Return the complete listing that follows, with each line reproduced exactly.

------ PROVIDED ENTRIES

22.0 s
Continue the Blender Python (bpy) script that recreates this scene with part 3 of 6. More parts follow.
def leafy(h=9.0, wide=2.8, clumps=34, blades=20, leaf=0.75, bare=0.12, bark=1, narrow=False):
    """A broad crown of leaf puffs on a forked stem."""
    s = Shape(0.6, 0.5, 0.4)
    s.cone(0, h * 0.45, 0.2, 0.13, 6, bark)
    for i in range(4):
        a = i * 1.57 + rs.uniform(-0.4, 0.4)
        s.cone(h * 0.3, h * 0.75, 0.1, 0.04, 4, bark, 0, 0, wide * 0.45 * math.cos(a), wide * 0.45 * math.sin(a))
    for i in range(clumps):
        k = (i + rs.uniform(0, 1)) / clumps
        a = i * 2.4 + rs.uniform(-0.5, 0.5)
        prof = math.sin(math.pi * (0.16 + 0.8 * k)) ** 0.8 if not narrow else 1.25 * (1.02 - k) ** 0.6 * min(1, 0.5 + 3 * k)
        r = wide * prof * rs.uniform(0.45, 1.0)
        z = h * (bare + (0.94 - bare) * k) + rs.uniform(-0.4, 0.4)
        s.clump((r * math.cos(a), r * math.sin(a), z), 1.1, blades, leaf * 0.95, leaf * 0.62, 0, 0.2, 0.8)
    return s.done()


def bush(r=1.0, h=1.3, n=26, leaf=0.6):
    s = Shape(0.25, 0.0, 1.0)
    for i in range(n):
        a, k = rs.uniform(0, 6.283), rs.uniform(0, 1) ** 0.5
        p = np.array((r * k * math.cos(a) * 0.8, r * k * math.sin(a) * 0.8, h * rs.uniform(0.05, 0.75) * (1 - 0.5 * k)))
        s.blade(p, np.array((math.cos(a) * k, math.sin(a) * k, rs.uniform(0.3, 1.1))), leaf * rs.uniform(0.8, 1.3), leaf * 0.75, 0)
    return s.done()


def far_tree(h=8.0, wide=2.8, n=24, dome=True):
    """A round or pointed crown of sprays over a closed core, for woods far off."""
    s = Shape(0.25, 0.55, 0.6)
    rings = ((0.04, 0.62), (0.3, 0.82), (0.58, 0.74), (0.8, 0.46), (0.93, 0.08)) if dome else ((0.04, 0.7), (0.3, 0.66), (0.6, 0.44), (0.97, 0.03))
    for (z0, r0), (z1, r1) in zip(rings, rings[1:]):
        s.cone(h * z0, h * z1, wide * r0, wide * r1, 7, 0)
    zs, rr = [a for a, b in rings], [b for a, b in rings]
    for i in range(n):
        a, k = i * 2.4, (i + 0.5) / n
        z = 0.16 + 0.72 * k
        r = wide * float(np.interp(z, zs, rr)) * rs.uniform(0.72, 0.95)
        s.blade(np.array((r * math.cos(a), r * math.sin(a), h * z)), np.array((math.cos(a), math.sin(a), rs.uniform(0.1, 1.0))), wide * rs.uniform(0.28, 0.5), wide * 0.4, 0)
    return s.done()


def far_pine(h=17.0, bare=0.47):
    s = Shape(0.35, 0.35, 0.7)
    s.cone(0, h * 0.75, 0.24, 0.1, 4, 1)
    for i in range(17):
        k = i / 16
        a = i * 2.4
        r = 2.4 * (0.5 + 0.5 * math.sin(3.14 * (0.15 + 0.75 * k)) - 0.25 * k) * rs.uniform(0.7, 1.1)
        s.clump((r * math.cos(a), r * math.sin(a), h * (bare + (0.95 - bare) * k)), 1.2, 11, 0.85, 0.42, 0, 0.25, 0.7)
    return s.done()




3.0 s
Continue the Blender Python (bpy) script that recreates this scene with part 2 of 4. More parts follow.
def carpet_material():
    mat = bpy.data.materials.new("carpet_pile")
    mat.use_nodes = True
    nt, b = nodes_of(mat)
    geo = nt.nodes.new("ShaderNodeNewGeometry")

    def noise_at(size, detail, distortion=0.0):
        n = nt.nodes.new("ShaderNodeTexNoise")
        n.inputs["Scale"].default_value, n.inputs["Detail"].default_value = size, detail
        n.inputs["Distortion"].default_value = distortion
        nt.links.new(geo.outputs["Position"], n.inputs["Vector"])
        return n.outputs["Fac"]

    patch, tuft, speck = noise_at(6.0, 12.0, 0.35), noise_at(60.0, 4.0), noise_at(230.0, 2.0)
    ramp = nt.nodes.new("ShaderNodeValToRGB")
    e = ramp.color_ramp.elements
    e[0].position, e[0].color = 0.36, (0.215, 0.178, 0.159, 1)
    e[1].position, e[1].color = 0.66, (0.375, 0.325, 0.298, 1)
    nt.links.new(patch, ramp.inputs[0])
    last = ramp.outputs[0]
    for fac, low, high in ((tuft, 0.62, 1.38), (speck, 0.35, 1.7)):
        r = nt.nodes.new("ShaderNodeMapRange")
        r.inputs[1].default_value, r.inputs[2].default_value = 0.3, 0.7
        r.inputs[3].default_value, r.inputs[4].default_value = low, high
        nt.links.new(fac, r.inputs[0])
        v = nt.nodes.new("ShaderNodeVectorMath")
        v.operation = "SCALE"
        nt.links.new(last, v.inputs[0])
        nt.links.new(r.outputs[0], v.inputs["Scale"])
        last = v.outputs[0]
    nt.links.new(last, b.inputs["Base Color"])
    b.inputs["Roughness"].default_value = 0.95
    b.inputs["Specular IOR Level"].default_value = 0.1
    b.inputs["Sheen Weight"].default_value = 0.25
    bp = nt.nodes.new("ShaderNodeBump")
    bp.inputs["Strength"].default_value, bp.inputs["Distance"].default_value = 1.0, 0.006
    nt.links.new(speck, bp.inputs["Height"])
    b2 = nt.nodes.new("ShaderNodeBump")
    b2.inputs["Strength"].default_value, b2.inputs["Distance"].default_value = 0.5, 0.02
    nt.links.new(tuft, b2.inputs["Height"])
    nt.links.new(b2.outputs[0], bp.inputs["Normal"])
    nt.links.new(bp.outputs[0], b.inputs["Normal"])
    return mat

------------

* WRITTEN SOLUTION:
22.0 s
Continue the Blender Python (bpy) script that recreates this scene with part 3 of 6. More parts follow.
def leafy(h=9.0, wide=2.8, clumps=34, blades=20, leaf=0.75, bare=0.12, bark=1, narrow=False):
    """A broad crown of leaf puffs on a forked stem."""
    s = Shape(0.6, 0.5, 0.4)
    s.cone(0, h * 0.45, 0.2, 0.13, 6, bark)
    for i in range(4):
        a = i * 1.57 + rs.uniform(-0.4, 0.4)
        s.cone(h * 0.3, h * 0.75, 0.1, 0.04, 4, bark, 0, 0, wide * 0.45 * math.cos(a), wide * 0.45 * math.sin(a))
    for i in range(clumps):
        k = (i + rs.uniform(0, 1)) / clumps
        a = i * 2.4 + rs.uniform(-0.5, 0.5)
        prof = math.sin(math.pi * (0.16 + 0.8 * k)) ** 0.8 if not narrow else 1.25 * (1.02 - k) ** 0.6 * min(1, 0.5 + 3 * k)
        r = wide * prof * rs.uniform(0.45, 1.0)
        z = h * (bare + (0.94 - bare) * k) + rs.uniform(-0.4, 0.4)
        s.clump((r * math.cos(a), r * math.sin(a), z), 1.1, blades, leaf * 0.95, leaf * 0.62, 0, 0.2, 0.8)
    return s.done()


def bush(r=1.0, h=1.3, n=26, leaf=0.6):
    s = Shape(0.25, 0.0, 1.0)
    for i in range(n):
        a, k = rs.uniform(0, 6.283), rs.uniform(0, 1) ** 0.5
        p = np.array((r * k * math.cos(a) * 0.8, r * k * math.sin(a) * 0.8, h * rs.uniform(0.05, 0.75) * (1 - 0.5 * k)))
        s.blade(p, np.array((math.cos(a) * k, math.sin(a) * k, rs.uniform(0.3, 1.1))), leaf * rs.uniform(0.8, 1.3), leaf * 0.75, 0)
    return s.done()


def far_tree(h=8.0, wide=2.8, n=24, dome=True):
    """A round or pointed crown of sprays over a closed core, for woods far off."""
    s = Shape(0.25, 0.55, 0.6)
    rings = ((0.04, 0.62), (0.3, 0.82), (0.58, 0.74), (0.8, 0.46), (0.93, 0.08)) if dome else ((0.04, 0.7), (0.3, 0.66), (0.6, 0.44), (0.97, 0.03))
    for (z0, r0), (z1, r1) in zip(rings, rings[1:]):
        s.cone(h * z0, h * z1, wide * r0, wide * r1, 7, 0)
    zs, rr = [a for a, b in rings], [b for a, b in rings]
    for i in range(n):
        a, k = i * 2.4, (i + 0.5) / n
        z = 0.16 + 0.72 * k
        r = wide * float(np.interp(z, zs, rr)) * rs.uniform(0.72, 0.95)
        s.blade(np.array((r * math.cos(a), r * math.sin(a), h * z)), np.array((math.cos(a), math.sin(a), rs.uniform(0.1, 1.0))), wide * rs.uniform(0.28, 0.5), wide * 0.4, 0)
    return s.done()


def far_pine(h=17.0, bare=0.47):
    s = Shape(0.35, 0.35, 0.7)
    s.cone(0, h * 0.75, 0.24, 0.1, 4, 1)
    for i in range(17):
        k = i / 16
        a = i * 2.4
        r = 2.4 * (0.5 + 0.5 * math.sin(3.14 * (0.15 + 0.75 * k)) - 0.25 * k) * rs.uniform(0.7, 1.1)
        s.clump((r * math.cos(a), r * math.sin(a), h * (bare + (0.95 - bare) * k)), 1.2, 11, 0.85, 0.42, 0, 0.25, 0.7)
    return s.done()




3.0 s
Continue the Blender Python (bpy) script that recreates this scene with part 2 of 4. More parts follow.
def carpet_material():
    mat = bpy.data.materials.new("carpet_pile")
    mat.use_nodes = True
    nt, b = nodes_of(mat)
    geo = nt.nodes.new("ShaderNodeNewGeometry")

    def noise_at(size, detail, distortion=0.0):
        n = nt.nodes.new("ShaderNodeTexNoise")
        n.inputs["Scale"].default_value, n.inputs["Detail"].default_value = size, detail
        n.inputs["Distortion"].default_value = distortion
        nt.links.new(geo.outputs["Position"], n.inputs["Vector"])
        return n.outputs["Fac"]

    patch, tuft, speck = noise_at(6.0, 12.0, 0.35), noise_at(60.0, 4.0), noise_at(230.0, 2.0)
    ramp = nt.nodes.new("ShaderNodeValToRGB")
    e = ramp.color_ramp.elements
    e[0].position, e[0].color = 0.36, (0.215, 0.178, 0.159, 1)
    e[1].position, e[1].color = 0.66, (0.375, 0.325, 0.298, 1)
    nt.links.new(patch, ramp.inputs[0])
    last = ramp.outputs[0]
    for fac, low, high in ((tuft, 0.62, 1.38), (speck, 0.35, 1.7)):
        r = nt.nodes.new("ShaderNodeMapRange")
        r.inputs[1].default_value, r.inputs[2].default_value = 0.3, 0.7
        r.inputs[3].default_value, r.inputs[4].default_value = low, high
        nt.links.new(fac, r.inputs[0])
        v = nt.nodes.new("ShaderNodeVectorMath")
        v.operation = "SCALE"
        nt.links.new(last, v.inputs[0])
        nt.links.new(r.outputs[0], v.inputs["Scale"])
        last = v.outputs[0]
    nt.links.new(last, b.inputs["Base Color"])
    b.inputs["Roughness"].default_value = 0.95
    b.inputs["Specular IOR Level"].default_value = 0.1
    b.inputs["Sheen Weight"].default_value = 0.25
    bp = nt.nodes.new("ShaderNodeBump")
    bp.inputs["Strength"].default_value, bp.inputs["Distance"].default_value = 1.0, 0.006
    nt.links.new(speck, bp.inputs["Height"])
    b2 = nt.nodes.new("ShaderNodeBump")
    b2.inputs["Strength"].default_value, b2.inputs["Distance"].default_value = 0.5, 0.02
    nt.links.new(tuft, b2.inputs["Height"])
    nt.links.new(b2.outputs[0], bp.inputs["Normal"])
    nt.links.new(bp.outputs[0], b.inputs["Normal"])
    return mat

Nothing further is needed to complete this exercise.